_Goal of the exercise_
Output every line below without omitting or altering anything.

_Given material_
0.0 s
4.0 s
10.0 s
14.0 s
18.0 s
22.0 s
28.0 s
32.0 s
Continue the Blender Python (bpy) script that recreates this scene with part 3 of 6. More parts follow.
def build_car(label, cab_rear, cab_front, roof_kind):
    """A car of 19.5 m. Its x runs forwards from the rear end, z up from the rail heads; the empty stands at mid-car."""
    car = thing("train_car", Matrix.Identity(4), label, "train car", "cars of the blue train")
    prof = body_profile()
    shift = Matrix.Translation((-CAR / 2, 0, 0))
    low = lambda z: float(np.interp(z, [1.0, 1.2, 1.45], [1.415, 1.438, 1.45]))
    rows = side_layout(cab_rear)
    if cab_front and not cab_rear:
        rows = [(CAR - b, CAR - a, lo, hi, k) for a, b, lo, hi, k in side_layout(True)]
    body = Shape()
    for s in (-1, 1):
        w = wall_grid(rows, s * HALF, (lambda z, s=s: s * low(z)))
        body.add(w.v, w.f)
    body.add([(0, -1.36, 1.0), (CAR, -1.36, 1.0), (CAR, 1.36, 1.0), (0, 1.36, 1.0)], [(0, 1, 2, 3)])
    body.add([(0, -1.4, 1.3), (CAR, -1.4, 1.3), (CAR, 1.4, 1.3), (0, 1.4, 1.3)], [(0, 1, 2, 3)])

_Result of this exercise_
0.0 s
4.0 s
10.0 s
14.0 s
18.0 s
22.0 s
28.0 s
32.0 s
Continue the Blender Python (bpy) script that recreates this scene with part 3 of 6. More parts follow.
def build_car(label, cab_rear, cab_front, roof_kind):
    """A car of 19.5 m. Its x runs forwards from the rear end, z up from the rail heads; the empty stands at mid-car."""
    car = thing("train_car", Matrix.Identity(4), label, "train car", "cars of the blue train")
    prof = body_profile()
    shift = Matrix.Translation((-CAR / 2, 0, 0))
    low = lambda z: float(np.interp(z, [1.0, 1.2, 1.45], [1.415, 1.438, 1.45]))
    rows = side_layout(cab_rear)
    if cab_front and not cab_rear:
        rows = [(CAR - b, CAR - a, lo, hi, k) for a, b, lo, hi, k in side_layout(True)]
    body = Shape()
    for s in (-1, 1):
        w = wall_grid(rows, s * HALF, (lambda z, s=s: s * low(z)))
        body.add(w.v, w.f)
    body.add([(0, -1.36, 1.0), (CAR, -1.36, 1.0), (CAR, 1.36, 1.0), (0, 1.36, 1.0)], [(0, 1, 2, 3)])
    body.add([(0, -1.4, 1.3), (CAR, -1.4, 1.3), (CAR, 1.4, 1.3), (0, 1.4, 1.3)], [(0, 1, 2, 3)])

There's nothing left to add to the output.